Clips as scene scripts
+++

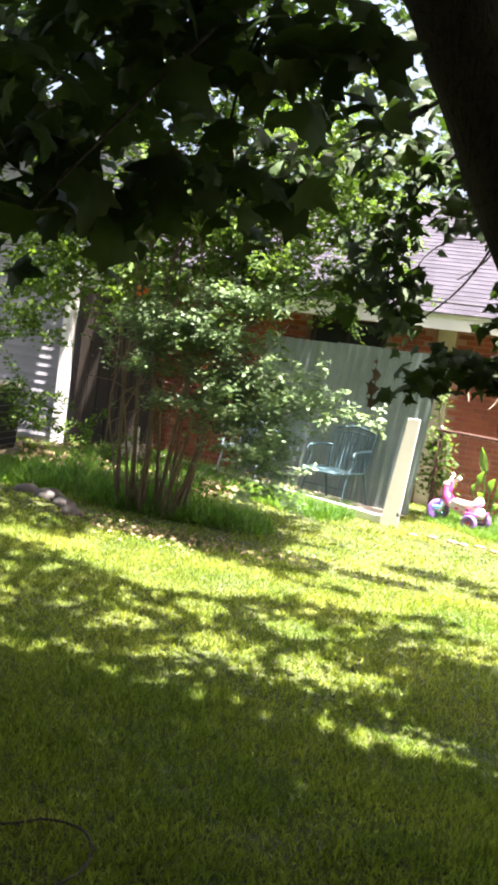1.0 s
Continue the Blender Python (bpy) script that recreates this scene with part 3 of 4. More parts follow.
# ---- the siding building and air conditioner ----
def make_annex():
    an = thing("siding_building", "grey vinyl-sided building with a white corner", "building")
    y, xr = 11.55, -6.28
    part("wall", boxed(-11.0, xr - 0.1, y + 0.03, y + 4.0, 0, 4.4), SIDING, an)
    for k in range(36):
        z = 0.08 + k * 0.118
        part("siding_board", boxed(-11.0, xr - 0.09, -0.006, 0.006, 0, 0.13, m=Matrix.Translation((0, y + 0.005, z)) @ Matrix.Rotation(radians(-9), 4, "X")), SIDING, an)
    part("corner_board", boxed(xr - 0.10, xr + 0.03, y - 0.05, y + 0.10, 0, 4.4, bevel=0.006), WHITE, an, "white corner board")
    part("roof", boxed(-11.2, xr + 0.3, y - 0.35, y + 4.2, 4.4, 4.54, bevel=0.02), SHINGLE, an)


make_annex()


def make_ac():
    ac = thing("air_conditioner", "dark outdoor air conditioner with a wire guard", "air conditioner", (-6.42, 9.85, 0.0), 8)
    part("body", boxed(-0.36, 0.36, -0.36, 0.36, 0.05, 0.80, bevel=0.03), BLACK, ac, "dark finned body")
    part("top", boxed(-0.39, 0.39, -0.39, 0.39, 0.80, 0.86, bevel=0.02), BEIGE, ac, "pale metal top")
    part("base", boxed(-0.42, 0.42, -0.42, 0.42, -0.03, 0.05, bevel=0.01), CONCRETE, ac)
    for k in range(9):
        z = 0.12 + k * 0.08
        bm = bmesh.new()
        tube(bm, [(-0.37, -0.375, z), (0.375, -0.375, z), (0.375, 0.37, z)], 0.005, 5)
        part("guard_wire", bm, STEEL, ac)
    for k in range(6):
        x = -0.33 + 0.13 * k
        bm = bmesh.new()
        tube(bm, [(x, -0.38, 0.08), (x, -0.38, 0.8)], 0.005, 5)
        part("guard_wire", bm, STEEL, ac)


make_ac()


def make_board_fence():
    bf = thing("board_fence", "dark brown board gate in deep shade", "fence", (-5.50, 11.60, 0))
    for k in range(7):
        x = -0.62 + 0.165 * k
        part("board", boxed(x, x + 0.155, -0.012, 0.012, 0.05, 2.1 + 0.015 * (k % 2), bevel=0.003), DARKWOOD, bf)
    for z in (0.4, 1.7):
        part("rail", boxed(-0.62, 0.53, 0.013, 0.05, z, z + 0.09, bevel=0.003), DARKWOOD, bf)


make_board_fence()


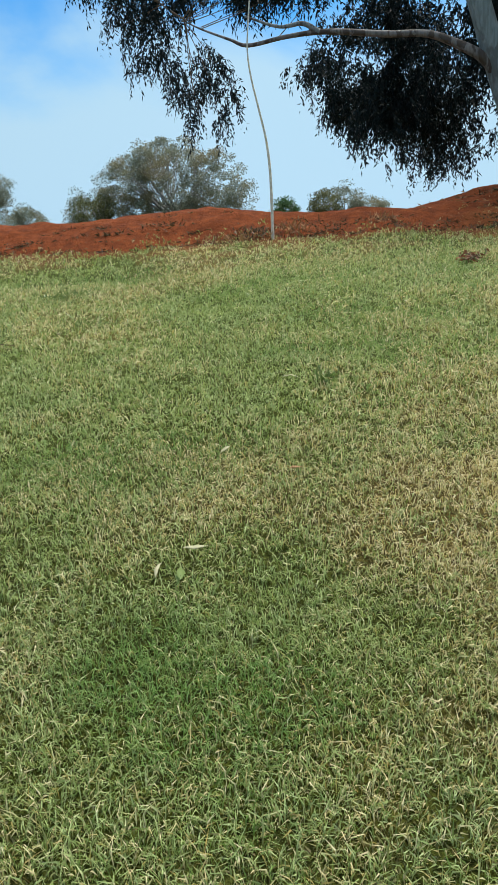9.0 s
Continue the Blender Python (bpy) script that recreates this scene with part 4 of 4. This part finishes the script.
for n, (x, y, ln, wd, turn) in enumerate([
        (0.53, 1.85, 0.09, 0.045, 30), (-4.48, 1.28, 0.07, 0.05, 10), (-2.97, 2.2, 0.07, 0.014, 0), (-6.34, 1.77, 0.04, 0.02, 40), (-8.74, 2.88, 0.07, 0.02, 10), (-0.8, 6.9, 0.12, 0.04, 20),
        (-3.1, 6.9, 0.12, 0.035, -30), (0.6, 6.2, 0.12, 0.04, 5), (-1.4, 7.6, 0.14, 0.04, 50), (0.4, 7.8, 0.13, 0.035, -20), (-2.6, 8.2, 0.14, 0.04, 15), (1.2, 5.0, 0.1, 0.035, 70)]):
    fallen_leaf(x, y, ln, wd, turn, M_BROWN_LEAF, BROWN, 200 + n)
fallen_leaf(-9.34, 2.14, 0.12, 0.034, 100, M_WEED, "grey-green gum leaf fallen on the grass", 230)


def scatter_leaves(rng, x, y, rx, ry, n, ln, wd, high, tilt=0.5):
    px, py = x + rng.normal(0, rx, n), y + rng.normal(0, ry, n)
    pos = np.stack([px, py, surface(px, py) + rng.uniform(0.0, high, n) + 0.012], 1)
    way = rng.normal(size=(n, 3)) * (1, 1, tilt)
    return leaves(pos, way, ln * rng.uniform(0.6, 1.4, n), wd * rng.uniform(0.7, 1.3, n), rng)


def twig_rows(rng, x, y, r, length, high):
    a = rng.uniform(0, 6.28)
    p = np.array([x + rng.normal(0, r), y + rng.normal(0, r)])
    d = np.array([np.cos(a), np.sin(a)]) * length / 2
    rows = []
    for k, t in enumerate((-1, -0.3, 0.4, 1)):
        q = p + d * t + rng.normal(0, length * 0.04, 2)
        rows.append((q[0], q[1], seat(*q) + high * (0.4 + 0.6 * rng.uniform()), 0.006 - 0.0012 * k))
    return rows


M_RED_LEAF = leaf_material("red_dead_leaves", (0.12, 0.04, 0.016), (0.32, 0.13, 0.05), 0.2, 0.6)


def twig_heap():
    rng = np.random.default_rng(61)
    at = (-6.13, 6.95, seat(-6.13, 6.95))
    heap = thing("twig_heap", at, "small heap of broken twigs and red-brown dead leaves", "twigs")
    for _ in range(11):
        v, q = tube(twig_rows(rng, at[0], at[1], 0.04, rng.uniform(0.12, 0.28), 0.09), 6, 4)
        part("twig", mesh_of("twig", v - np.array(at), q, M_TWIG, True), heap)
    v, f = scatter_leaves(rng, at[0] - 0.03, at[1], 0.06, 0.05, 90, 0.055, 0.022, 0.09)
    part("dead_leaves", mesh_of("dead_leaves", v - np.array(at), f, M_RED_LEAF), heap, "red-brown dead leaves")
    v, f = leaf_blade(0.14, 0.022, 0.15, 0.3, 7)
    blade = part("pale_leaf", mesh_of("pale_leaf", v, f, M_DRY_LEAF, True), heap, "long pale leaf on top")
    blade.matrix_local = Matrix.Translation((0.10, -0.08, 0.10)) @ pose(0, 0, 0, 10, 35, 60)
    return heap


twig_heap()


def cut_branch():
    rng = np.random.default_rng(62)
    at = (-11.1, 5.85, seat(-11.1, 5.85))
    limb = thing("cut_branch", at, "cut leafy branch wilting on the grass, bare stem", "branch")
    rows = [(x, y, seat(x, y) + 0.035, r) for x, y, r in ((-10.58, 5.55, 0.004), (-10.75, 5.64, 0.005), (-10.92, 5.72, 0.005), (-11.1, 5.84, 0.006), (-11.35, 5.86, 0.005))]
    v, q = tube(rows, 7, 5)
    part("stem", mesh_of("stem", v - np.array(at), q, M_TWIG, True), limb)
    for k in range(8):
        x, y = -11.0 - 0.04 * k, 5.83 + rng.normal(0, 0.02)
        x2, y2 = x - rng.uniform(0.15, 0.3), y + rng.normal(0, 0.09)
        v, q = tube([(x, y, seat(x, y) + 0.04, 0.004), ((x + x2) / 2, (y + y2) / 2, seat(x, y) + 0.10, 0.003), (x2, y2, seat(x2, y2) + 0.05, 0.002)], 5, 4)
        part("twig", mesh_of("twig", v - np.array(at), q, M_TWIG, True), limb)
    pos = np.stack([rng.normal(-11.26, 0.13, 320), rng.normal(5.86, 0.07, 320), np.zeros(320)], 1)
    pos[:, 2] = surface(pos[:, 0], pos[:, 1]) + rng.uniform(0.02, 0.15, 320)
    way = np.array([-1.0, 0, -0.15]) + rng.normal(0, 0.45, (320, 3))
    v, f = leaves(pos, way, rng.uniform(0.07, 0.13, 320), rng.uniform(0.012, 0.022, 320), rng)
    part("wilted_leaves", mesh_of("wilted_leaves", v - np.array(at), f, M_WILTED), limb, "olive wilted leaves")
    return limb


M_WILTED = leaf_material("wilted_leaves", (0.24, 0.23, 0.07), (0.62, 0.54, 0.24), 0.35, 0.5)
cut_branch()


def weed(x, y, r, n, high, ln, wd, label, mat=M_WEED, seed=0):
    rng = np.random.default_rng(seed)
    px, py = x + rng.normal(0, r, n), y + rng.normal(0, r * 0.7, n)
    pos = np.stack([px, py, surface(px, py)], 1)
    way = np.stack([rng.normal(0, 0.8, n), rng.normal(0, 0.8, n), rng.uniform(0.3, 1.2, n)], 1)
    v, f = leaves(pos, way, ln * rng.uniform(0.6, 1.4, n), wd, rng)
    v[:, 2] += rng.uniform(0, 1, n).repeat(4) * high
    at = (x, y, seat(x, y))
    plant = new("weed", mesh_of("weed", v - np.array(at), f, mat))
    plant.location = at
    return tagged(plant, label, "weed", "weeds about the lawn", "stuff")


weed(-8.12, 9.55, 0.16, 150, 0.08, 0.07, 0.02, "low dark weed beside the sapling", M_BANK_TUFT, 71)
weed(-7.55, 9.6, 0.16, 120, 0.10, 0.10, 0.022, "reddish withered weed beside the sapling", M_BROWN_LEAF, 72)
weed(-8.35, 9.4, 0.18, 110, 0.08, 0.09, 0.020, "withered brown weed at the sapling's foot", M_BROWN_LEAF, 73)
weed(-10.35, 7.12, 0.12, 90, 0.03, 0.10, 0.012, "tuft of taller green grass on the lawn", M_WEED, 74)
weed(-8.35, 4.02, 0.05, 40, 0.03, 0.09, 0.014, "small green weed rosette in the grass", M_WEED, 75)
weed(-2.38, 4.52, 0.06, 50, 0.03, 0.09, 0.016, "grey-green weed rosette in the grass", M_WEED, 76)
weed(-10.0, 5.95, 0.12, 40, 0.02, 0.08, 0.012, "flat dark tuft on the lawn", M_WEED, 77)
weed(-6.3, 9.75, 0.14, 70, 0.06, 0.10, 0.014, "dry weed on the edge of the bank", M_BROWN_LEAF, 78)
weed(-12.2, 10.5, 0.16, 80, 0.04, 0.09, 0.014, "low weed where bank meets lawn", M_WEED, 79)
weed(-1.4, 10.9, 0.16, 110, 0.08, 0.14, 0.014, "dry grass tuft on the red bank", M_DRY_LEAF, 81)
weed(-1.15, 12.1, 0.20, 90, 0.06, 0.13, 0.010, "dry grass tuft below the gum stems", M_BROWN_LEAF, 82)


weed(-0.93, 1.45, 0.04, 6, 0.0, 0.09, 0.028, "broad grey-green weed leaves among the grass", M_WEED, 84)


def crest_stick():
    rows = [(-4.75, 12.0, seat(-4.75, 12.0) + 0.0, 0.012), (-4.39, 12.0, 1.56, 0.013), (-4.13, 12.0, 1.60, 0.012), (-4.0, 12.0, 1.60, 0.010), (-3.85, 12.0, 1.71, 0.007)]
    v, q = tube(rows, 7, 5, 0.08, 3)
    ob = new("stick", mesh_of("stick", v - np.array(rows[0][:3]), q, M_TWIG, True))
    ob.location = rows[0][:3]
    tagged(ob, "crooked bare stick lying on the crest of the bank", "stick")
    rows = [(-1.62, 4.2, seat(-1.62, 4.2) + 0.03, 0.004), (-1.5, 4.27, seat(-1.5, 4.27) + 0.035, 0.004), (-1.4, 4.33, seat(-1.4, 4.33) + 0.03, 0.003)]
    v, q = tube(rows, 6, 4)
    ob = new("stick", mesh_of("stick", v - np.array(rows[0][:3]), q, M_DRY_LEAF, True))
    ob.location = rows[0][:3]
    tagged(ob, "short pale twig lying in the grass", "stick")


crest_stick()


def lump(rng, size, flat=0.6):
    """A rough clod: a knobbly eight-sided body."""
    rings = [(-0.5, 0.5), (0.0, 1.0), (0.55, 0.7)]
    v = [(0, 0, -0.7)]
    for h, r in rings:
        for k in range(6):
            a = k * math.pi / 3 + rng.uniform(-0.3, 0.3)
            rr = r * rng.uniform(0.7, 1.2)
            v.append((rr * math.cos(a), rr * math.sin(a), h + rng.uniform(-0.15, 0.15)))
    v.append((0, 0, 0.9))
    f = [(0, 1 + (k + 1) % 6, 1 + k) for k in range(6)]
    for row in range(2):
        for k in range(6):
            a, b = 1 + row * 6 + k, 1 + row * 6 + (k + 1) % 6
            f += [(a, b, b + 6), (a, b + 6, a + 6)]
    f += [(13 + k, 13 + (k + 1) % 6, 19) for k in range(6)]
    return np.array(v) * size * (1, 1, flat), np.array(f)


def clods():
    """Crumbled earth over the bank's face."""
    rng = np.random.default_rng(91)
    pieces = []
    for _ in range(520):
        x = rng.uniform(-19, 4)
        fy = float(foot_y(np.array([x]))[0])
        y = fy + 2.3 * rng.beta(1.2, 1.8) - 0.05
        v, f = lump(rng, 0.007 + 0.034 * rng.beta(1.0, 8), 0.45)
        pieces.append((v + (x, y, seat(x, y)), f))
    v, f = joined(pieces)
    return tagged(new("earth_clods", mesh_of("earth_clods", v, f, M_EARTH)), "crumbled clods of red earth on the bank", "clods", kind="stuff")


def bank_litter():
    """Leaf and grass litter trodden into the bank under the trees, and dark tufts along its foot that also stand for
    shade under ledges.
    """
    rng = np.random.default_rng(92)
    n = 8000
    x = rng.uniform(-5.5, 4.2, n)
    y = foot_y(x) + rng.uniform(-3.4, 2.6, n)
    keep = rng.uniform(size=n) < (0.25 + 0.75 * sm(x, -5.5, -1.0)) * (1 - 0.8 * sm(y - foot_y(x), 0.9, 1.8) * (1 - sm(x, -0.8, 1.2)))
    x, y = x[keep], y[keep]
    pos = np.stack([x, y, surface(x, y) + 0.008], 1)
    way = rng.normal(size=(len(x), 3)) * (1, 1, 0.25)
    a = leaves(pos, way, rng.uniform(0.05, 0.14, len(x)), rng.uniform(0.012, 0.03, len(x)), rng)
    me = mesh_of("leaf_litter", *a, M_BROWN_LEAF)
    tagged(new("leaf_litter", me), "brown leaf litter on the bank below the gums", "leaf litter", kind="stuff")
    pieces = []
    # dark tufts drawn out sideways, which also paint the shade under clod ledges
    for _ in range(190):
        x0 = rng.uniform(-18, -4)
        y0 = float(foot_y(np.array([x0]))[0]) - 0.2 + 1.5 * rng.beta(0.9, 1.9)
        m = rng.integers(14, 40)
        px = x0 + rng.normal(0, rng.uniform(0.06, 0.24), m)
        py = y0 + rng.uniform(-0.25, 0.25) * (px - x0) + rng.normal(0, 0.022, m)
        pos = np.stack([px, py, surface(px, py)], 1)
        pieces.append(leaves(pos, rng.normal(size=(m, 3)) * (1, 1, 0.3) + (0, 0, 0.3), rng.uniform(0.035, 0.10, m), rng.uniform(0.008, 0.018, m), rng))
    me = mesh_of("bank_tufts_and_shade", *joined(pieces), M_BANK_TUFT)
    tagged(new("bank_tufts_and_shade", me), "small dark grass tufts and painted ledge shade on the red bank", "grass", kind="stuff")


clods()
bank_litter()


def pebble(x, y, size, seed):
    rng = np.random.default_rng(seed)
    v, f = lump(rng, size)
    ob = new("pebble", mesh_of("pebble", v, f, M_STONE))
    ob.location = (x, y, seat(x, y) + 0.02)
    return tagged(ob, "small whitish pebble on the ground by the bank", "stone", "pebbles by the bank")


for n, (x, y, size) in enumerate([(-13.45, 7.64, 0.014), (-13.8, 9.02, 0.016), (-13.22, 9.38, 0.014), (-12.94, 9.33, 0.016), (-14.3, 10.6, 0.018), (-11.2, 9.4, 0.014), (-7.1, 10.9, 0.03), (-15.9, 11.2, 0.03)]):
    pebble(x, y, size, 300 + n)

+++

> _SHORT EXERCISE_: Each line in the listing above that contains "Python" should be copied.

> _RESPONSE_:
Continue the Blender Python (bpy) script that recreates this scene with part 3 of 4. More parts follow.
Continue the Blender Python (bpy) script that recreates this scene with part 4 of 4. This part finishes the script.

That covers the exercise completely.